There isn't much reason for me to cheer for the Cleveland Indians anymore - not that I was the biggest fan anyways.
Still, the Tribe shipped off one of their good guys on Saturday dealing Casey Blake to Los Angeles for two minor leaguers.
A running joke I've had since Blake burst onto the scene in Cleveland - and you can ask anyone that's ever been in my presence when watching an Indians game - was that every time he was up to bat, I would remark "Casey's going yard."
It was uncanny how many times that actually happened, too.
Cleveland is looking to build for the future, and despite Blake being the Tribe's strongest player in the clutch, the fact is Cleveland is still in dead last. Hitting nearly .400 with runners in scoring position doesn't mean squat if the rest of the team is terrible. And let's face it, the Indians have been terrible.

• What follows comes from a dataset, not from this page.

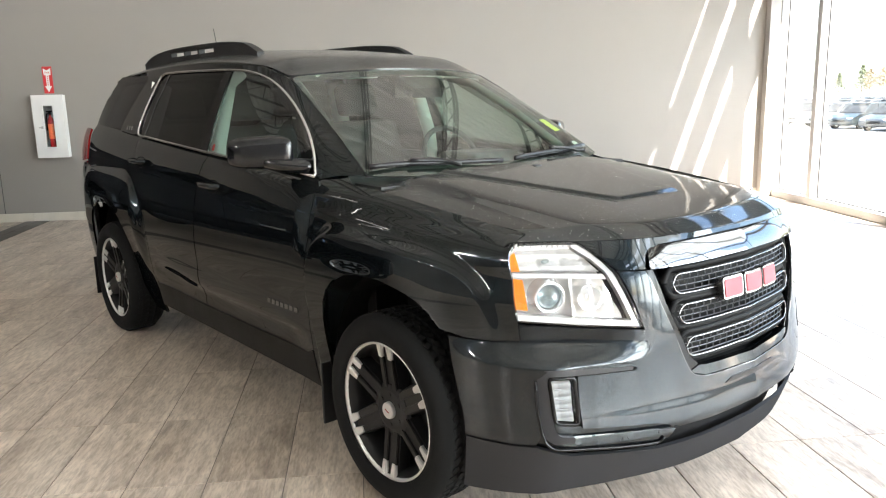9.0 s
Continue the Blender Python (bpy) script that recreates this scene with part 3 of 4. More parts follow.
hood_half = [(face()(a_, 0.986)[0], nose_y(a_) + 0.001) for a_ in (0, 0.1, 0.2, 0.3, 0.4, 0.46, 0.52, 0.57, 0.62, 0.68, 0.725)] + [(side_x(y_, belt(y_)) - 0.0045, y_) for y_ in (-0.44, -0.40, -0.34, -0.26, -0.16, -0.06, 0.04, 0.12)] + [(0.726, 0.175), (0.706, 0.220), (0.66, 0.245), (0.5, 0.235), (0.25, 0.20), (0, 0.19)]
pair("hood_nose", [(0, 0.973), (0.2, 0.971), (0.385, 0.966), (0.42, 0.957), (0.438, 0.935), (0.449, 0.899), (0.523, 0.900), (0.545, 0.930), (0.566, 0.957), (0.594, 0.985), (0.4, 0.9855), (0.2, 0.9855), (0, 0.9855)], face(), M_PAINT, CAR, step=0.02, thick=0.01)
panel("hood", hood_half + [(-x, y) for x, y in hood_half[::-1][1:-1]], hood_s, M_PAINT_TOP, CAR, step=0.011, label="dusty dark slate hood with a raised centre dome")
for s in (1, -1):
    part("hood_gap", tube([(s * (side_x(y_, belt(y_)) - 0.001), y_, belt(y_) - 0.013) for y_ in np.linspace(-0.45, 0.24, 24)], 0.006, 6), M_LINER, CAR, "dark gap between hood and fender", True)
panel("cowl", [(-0.72, 0.22), (0.72, 0.22), (0.70, 0.42), (-0.70, 0.42)], lambda x, y: (x, y - 0.06 + 0.10 * x * x, 1.088 + 0.02 * x * x), M_PLASTIC, CAR, step=0.12)

# front end
gr = [(0.448, 0.893), (0.415, 0.79), (0.335, 0.60), (0.305, 0.556), (0.25, 0.54), (0, 0.533)]
slit = rounded([(0.68, 0.606), (0.515, 0.603), (0.504, 0.609), (0.515, 0.616), (0.78, 0.632)], [0, 0.004, 0.004, 0.004, 0.02])
pair("front_bumper", [(0, 0.408), (0.37, 0.405), (0.46, 0.432), (0.68, 0.45)] + slit + [(0.79, 0.60), (0.79, 0.44), (0.80, 0.405), (0.92, 0.395), (1.045, 0.385), (1.055, 0.46), (1.085, 0.61), (1.10, 0.688), (0.84, 0.694), (0.795, 0.71), (0.785, 0.748), (0.62, 0.731), (0.47, 0.72), (0.49, 0.80), (0.522, 0.897)] + gr, face(), M_PAINT_FRONT, CAR, step=0.009, label="dark slate front bumper cover")
pair("valance", [(0, 0.238), (0.5, 0.236), (0.8, 0.226), (1.015, 0.205), (1.043, 0.379), (0.92, 0.389), (0.80, 0.398), (0.70, 0.362), (0.43, 0.335), (0, 0.347)], face(-0.004), M_VALANCE, CAR, step=0.04, label="grey plastic bumper valance")
pair("lower_intake", [(0, 0.25), (0.66, 0.25), (0.66, 0.46), (0, 0.45)], face(0.045), M_LINER, CAR, step=0.08)
pair("fog_bezel", rounded([(0.40, 0.33), (0.70, 0.36), (0.80, 0.40), (0.795, 0.636), (0.50, 0.622), (0.50, 0.598), (0.66, 0.603), (0.66, 0.46), (0.46, 0.438), (0.36, 0.41)], 0.01), face(0.022), M_PAINT, CAR, step=0.03, label="recessed dark slate fog lamp pocket")
for s in (1, -1):
    ln = bend([(0.79, 0.60), (0.788, 0.45), (0.765, 0.40), (0.70, 0.385), (0.46, 0.36), (0.42, 0.375)], 5)
    part("bumper_trim", tube([(s * face(-0.001)(a, b)[0], face(-0.001)(a, b)[1], b) for a, b in ln], 0.005, 8), M_BLACK, CAR, "black bumper moulding", True)
pair("bumper_ledge", [(0.40, 0.368), (0.46, 0.374), (0.60, 0.385), (0.70, 0.393), (0.755, 0.408), (0.748, 0.424), (0.70, 0.424), (0.56, 0.416), (0.46, 0.408), (0.38, 0.396)], lambda a, z: face(0.002 + 0.4 * max(0.0, z - 0.386))(a, z), M_PAINT, CAR, step=0.01, label="glossy dark slate ledge under the fog lamp")
pair("fog_surround", rounded([(0.515, 0.604), (0.69, 0.607), (0.757, 0.612), (0.752, 0.455), (0.742, 0.432), (0.70, 0.424), (0.70, 0.404), (0.755, 0.408), (0.782, 0.43), (0.787, 0.47), (0.789, 0.622), (0.77, 0.630), (0.69, 0.625), (0.515, 0.615)], [0.003, 0.01, 0.01, 0.01, 0.01, 0.004, 0.004, 0.01, 0.01, 0.01, 0.01, 0.01, 0.01, 0.003]), face(0.004), M_FOGRIM, CAR, step=0.03, thick=0.02, label="satin dark grey fog lamp surround")
pair("grille_surround", [(0.448, 0.893), (0.415, 0.79), (0.335, 0.60), (0.31, 0.57), (0.28, 0.583), (0.315, 0.615), (0.395, 0.79), (0.425, 0.895)], face(0.006), M_BLACK, CAR, step=0.04)
pair("grille_plate", [(0, 0.536), (0.25, 0.543), (0.30, 0.557), (0.309, 0.567), (0.279, 0.579), (0.24, 0.574), (0, 0.568)], face(0.004), M_PAINT, CAR, step=0.03, thick=0.03)
pair("grille_backing", [(0, 0.545), (0.29, 0.56), (0.44, 0.90), (0, 0.93)], face(0.06), M_GRILLE, CAR, step=0.08)

# headlamps, fog lamps
LAMP = [(0.472, 0.726), (0.62, 0.737), (0.781, 0.755), (0.776, 0.947), (0.747, 0.984), (0.599, 0.985), (0.568, 0.957), (0.547, 0.929), (0.525, 0.894)]


def on_face(s, a, z, d=0.0):
    x, y, zz = face(d)(a, z)
    return Vector((s * x, y, zz))


def aimed(p, s, turn=28):
    """A frame at p whose x axis points out of the car's front."""
    return Matrix.Translation(p) @ Euler((0, 0, radians(-90 + s * turn))).to_matrix().to_4x4()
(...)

Hopefully for Blake, the Dodgers can get into the postseason so he has a shot at the World Series ring he should have got last season before the Tribe blew it against Boston.
I had the chance to talk with Blake on two occasions last season. He's easily one of the most accommodating interviews in professional sports.
He even was acknowledged for it in 2004 as a recipient of the Gibbons/Olin "Good Guy Award" for his courteous manner with the media.
In the Indians clubhouse after the team lost a close contest to the White Sox, Blake answered every question I had for him, even when halfway through the interview a clubhouse attendant told me there would be no more questions.
"It's fine," Blake said, and the interview continued.
It's rare to see that sort of quality in a professional athlete.
Blake's demeanor was always that of a hard worker in Cleveland. He's always been a guy that you could look at and see that he did everything the right way. No steroids, no growth hormones, no short cuts - he worked hard at his game, and it paid off. He signed a $6.1 million deal before the '08 season started and deservedly so.
He was willing to play anywhere to help out his team, and many times was the guy getting the big hit to propel the Tribe to victory.
He was an important piece of a Tribe squad that should have been remembered as bringing a World Series back to Cleveland. Unfortunately it didn't happen.
Blake is a class act, and even though many baseball critics wouldn't put him in any kind of upper echelon, the Dodgers just got themselves a steal of a deal.